** Direction **
Reproduce the listing below in full and without alteration, apart from its pictures.

** Stored data **
----

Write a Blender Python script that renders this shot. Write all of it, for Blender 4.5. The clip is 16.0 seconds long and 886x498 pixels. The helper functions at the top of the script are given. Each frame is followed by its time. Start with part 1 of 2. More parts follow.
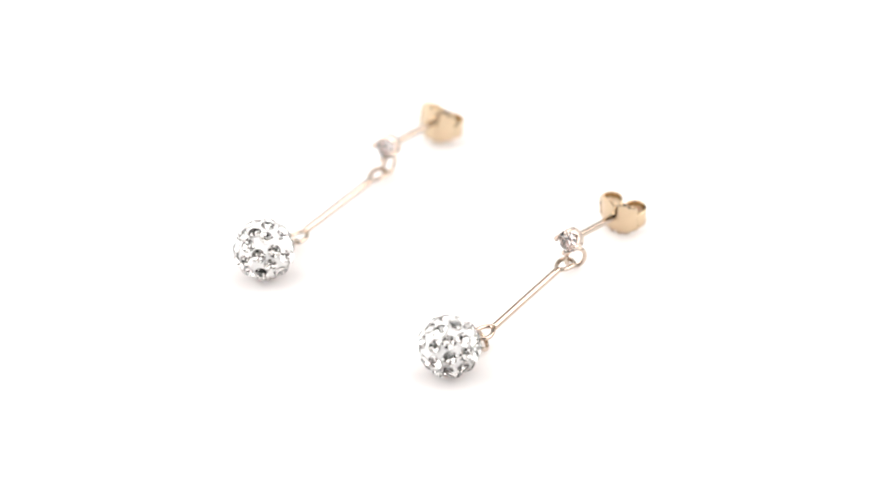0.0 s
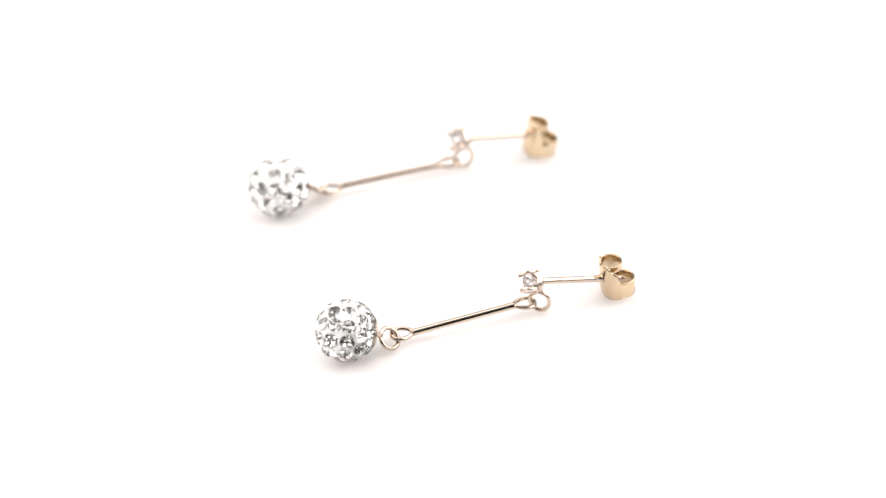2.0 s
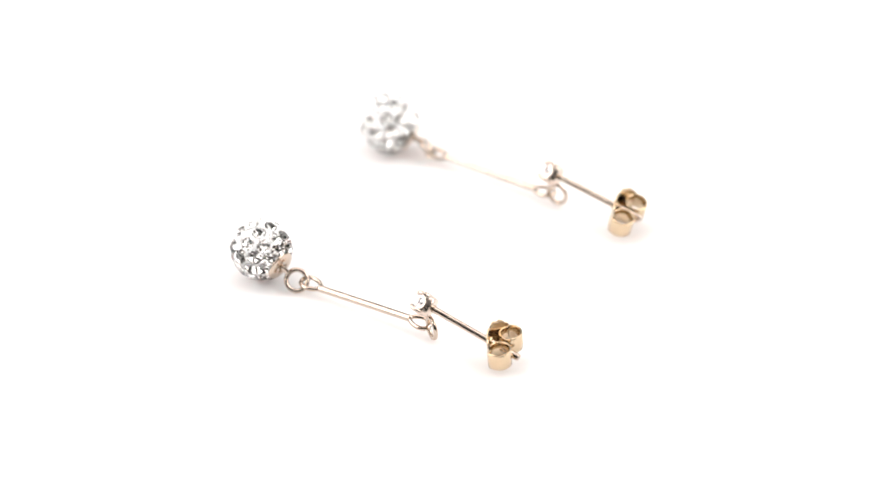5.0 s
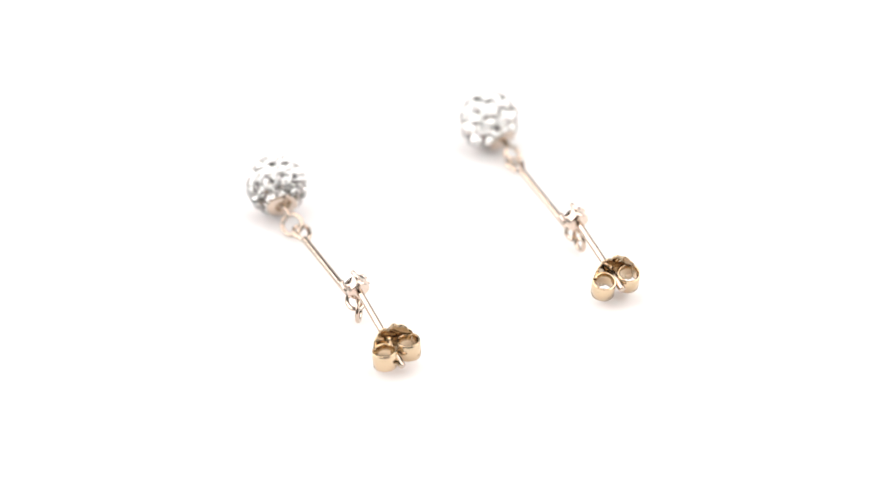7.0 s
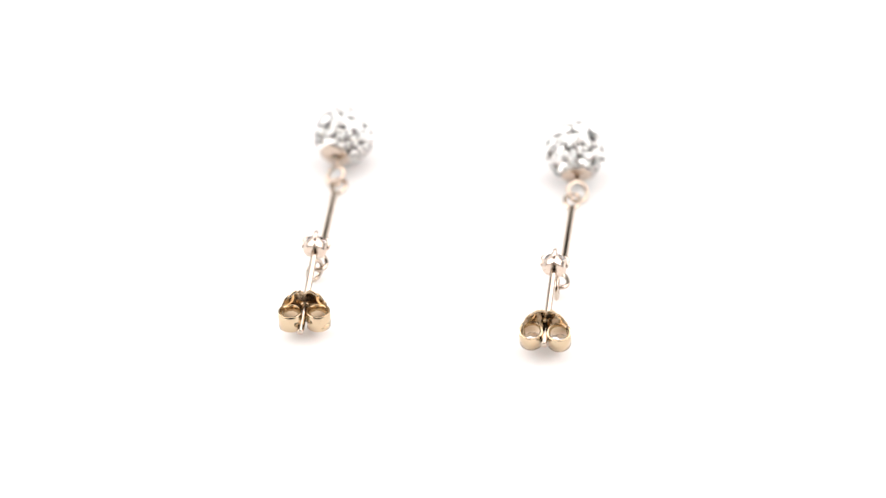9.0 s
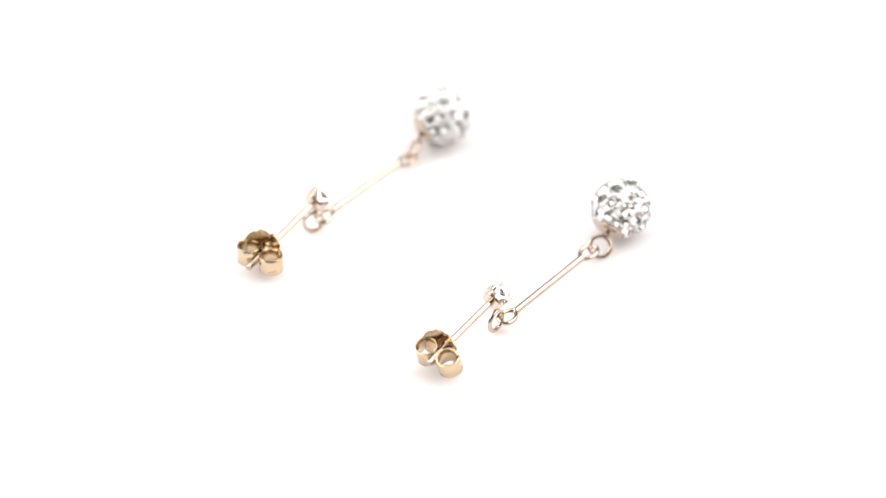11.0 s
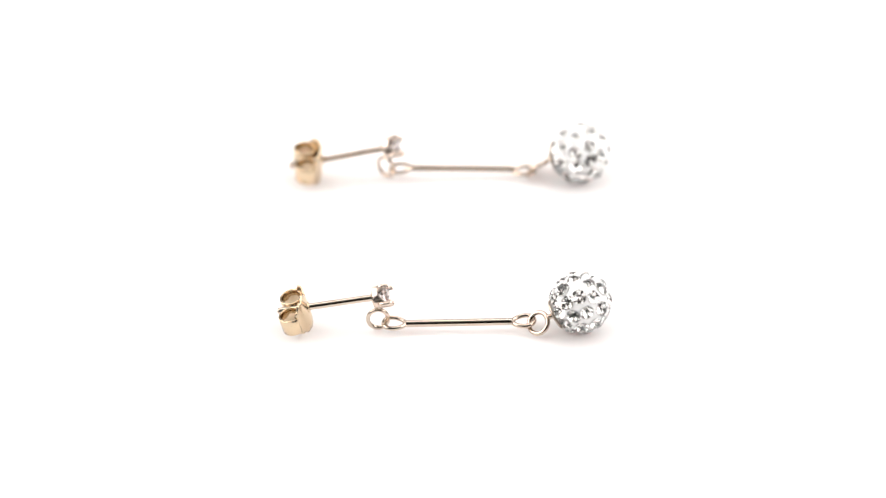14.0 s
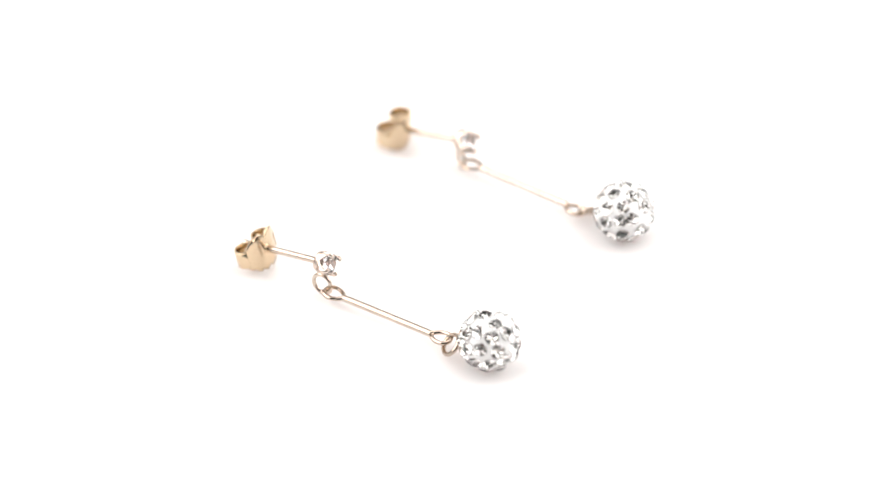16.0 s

----

** Result of this task **
Write a Blender Python script that renders this shot. Write all of it, for Blender 4.5. The clip is 16.0 seconds long and 886x498 pixels. The helper functions at the top of the script are given. Each frame is followed by its time. Start with part 1 of 2. More parts follow.
0.0 s
2.0 s
5.0 s
7.0 s
9.0 s
11.0 s
14.0 s
16.0 s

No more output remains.